The variations, shift towards free kicks and avoidance of multiple scrum resets – referees have been encouraged to limit the amount of resets — will likely be welcomed not just by RA’s new broadcasters – who were involved in discussions – but also Australian fans who’ve grown tired of endless resets and dead playing time.
But it has left Australia open to the same criticism the Wallabies have had to cop for years, that the national side is one of the weaker scrummaging nations and that RA is merely trying to manage a supposed Test weakness, rather than make the game a more attractive spectacle.
RA’s Director of Rugby Scott Johnson, however, believes the Wallabies’ front-row depth would rival any Test nation at the moment and played down suggestions Australia was trying to move the game away from one of its two key set-pieces.
“If you talk about the scrum, and you just talk about our country, I think we’ve got the ability with the current crop of players and the next generation of players to be the best scrum in the world,” he said.
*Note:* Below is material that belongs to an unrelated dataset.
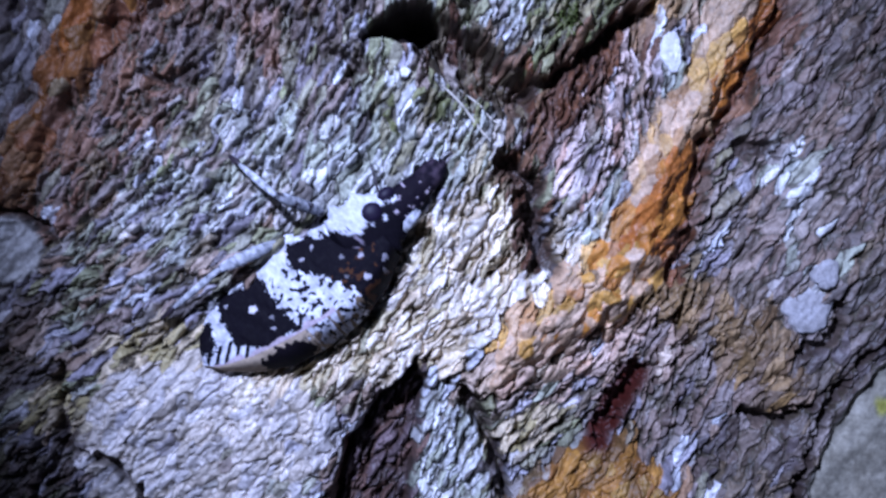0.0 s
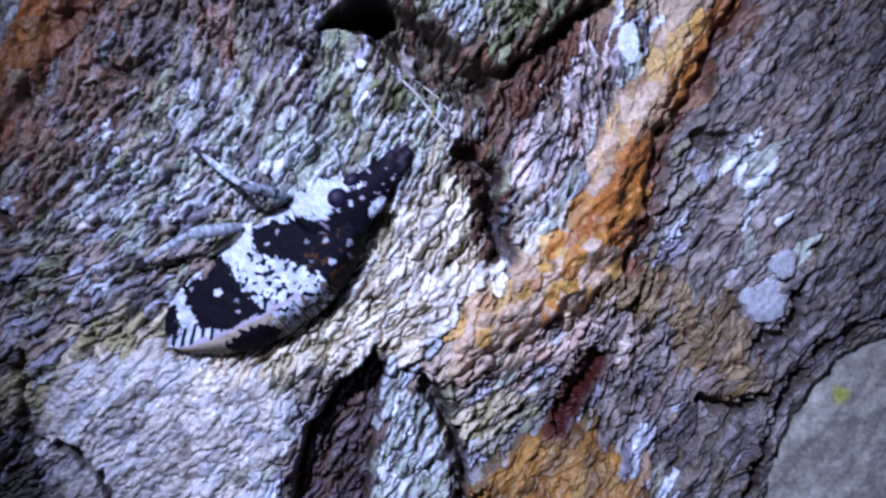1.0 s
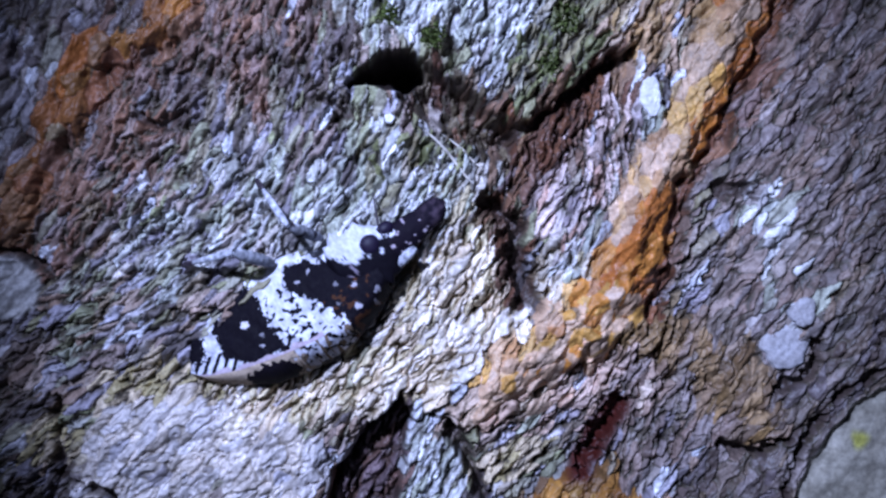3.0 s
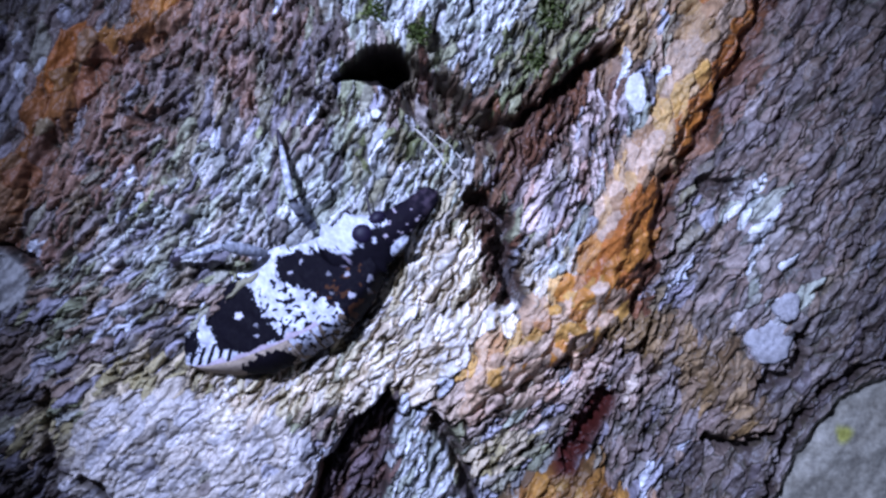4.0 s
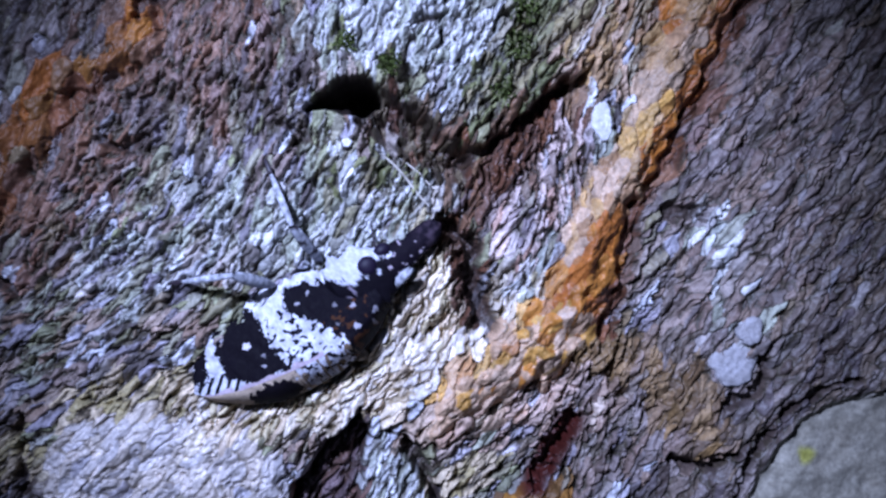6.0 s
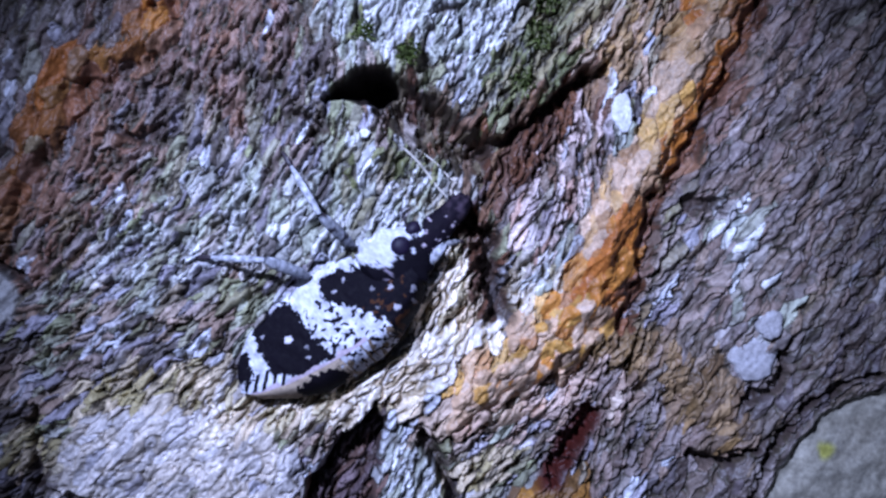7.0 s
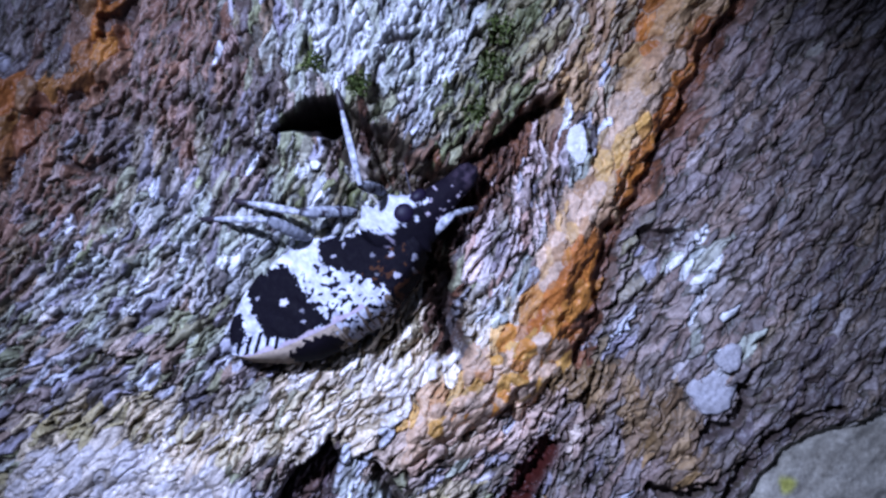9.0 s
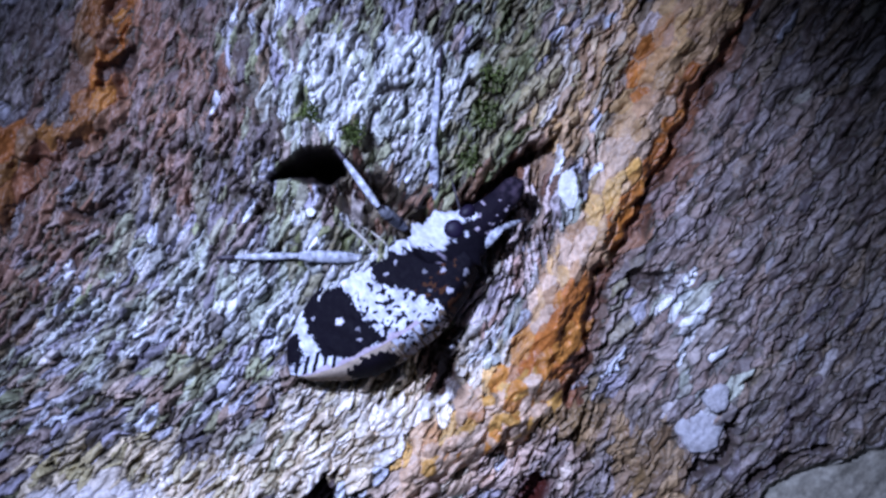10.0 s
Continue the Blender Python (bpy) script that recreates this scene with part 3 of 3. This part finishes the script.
LEFT_EDGE = [(-20.0, -1.2), (-19.2, 0.4), (-18, 1.9), (-14.3, 4.0), (-11, 5.1), (-7, 5.3), (-2.3, 5.4), (1.4, 4.6), (4.2, 3.2), (9.5, 1.6)]
CREST = [(-20.0, -1.6), (-18.5, -3.0), (-13.8, -4.8), (-8.9, -5.9), (-3.9, -6.8), (2.2, -7.3), (9.5, -4.6)]
RIGHT_EDGE = [(-20.0, -2.0), (-18.5, -4.2), (-14.8, -7.2), (-10.8, -9.5), (-6.5, -10.3), (-2.3, -10.6), (1.1, -10.4), (6, -9.0), (9.5, -7.0)]
RIGHT_BLACK = [(-14.0, -6.0), (-10.8, -6.0), (-7.4, -6.9), (-6.4, -9.4), (-8.6, -10.6), (-13.0, -9.9)]
xs = np.linspace(-20.0, 9.5, 300)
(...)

“If you talk about the 30 second law, it was to speed the assembly time up, that’s the issue. It is in law, [but] we are finding that teams are taking an inordinate amount of time to get there. We want to bring focus to that, but not endanger the player.
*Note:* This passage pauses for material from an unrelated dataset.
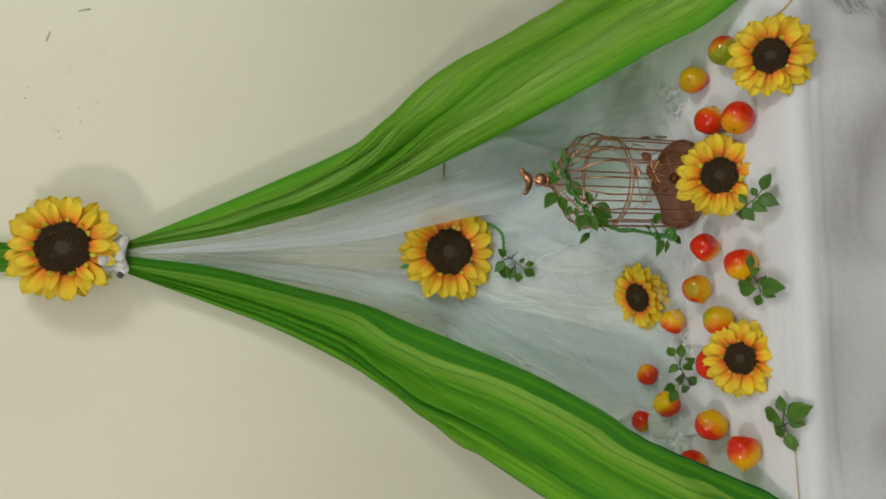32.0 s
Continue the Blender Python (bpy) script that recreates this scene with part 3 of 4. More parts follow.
FOLD_A = [(-0.410, 0.262, 1.250), (-0.405, 0.228, 1.190), (-0.372, 0.195, 1.130), (-0.344, 0.172, 1.095), (-0.335, 0.140, 1.045), (-0.341, 0.104, 0.985)]
FOLD_B = [(-0.215, 0.110, 0.880), (-0.246, 0.024, 0.850), (-0.276, -0.004, 0.792), (-0.318, -0.062, 0.783), (-0.360, -0.102, 0.781), (-0.397, -0.140, 0.794), (-0.425, -0.182, 0.797), (-0.450, -0.178, 0.785), (-0.485, -0.164, 0.765)]
FOLD_C = [(-0.280, -0.233, 0.757), (-0.340, -0.236, 0.758), (-0.394, -0.226, 0.758), (-0.425, -0.180, 0.759), (-0.450, -0.150, 0.760), (-0.500, -0.134, 0.759), (-0.560, -0.120, 0.758)]
for edge, away, k in ((FOLD_A, (0.035, 0.010, 0.0), 4.0), (FOLD_B, (0.006, 0.022, 0.003), 6.0), (FOLD_C, (0.0, 0.06, 0.001), 8.0)):
    fold = part("net_fold", grid(strip_sheet(edge, away, k), 14, 60, "net_fold", (0.12, 0.5)), M_TULLE_FINE if edge is FOLD_B else M_TULLE_THIN, drape, "loose translucent fold of tulle")
    if k > 6:
        part("net_edge", tube(smooth_path(edge, 40), 0.0009, 5, name="net_edge"), M_BOW, fold, "fine white edge of the net")
part("net_fold", grid(strip_sheet([(-0.650, -0.046, 0.768), (-0.668, -0.042, 0.786), (-0.690, -0.040, 0.790), (-0.712, -0.040, 0.784), (-0.730, -0.036, 0.764)], (-0.006, -0.055, -0.024), 11.0), 16, 40, "net_fold", (0.12, 0.5)), M_TULLE_HEAP, drape, "fold of tulle lying over an apple")
part("ruffled_hem", grid(fan_skirt, 260, 30, "ruffled_hem", (1.0, 0.2)), M_TULLE_FINE, drape)


part("veil_fold", grid(veil, 26, 90, "veil_fold", (1.0, 0.9)), M_TULLE_VEIL, drape)
for k, (cx, cy, reach, turn) in enumerate(((-0.705, -0.105, 0.11, 0.3), (-0.720, -0.130, 0.12, 0.1), (-0.712, -0.155, 0.10, -0.4), (-0.735, -0.120, 0.09, 1.3), (-0.700, -0.135, 0.10, 1.0), (-0.755, -0.090, 0.08, 0.6),
                                           (0.085, -0.150, 0.10, 0.4), (0.098, -0.175, 0.09, -0.3), (0.070, -0.165, 0.09, 1.2), (0.115, -0.135, 0.08, 0.9), (-0.488, -0.170, 0.06, 0.3))):
    part("net_curl", grid(net_curl(cx, cy, reach, turn, k + 3), 44, 8, "net_curl", (0.4, 0.1)), M_TULLE_CURL, drape, "curled edge of white tulle")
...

“We have got trouble with resets in our competition, and we’re having some dialogue about that. We had a meeting last night to discuss that, with the coaches, and we’ll have a symposium over the next month to see, as a country, how we can benefit from the talent that we’ve got at our disposal. It’s world class, [we want] to be the best in the world.”
Johnson also said the Wallabies and not the new broadcasters had remained RA’s focus during law discussions, but also insisted Australia had an opportunity to lead the way in creating meaningful change for the global game and its future.
“From our perspective that [appeasing broadcasters] is not our mandate; I want to be clear, we want to make winning Wallaby teams. So that’s our mandate as rugby folk,” he said.
“We are cognisant of the fact that there is a competitive sporting landscape in Australia, but it’s not the top of our agenda. We need winning Wallaby teams.
“But if we are to make legislation change, I want them to be long-term changes. I want to see Australia be innovative and improve the spectacle of the game. There are obviously anomalies, the game’s moved on, players have exposed certain laws. So our mandate is to be seen as being creative for the betterment of the game, not to tear at the fabric, but to be better as a game.
“And all the laws that we’re pushing and the changes that we’ve got support from World Rugby [for], I think it’s [been] deemed to say ‘well, let’s trial this because it could improve the game’. And I think we’re all for that.”
RA was also set to unveil a change to the “golden point” extra-time periods, but was forced to review the variation at the time of publication.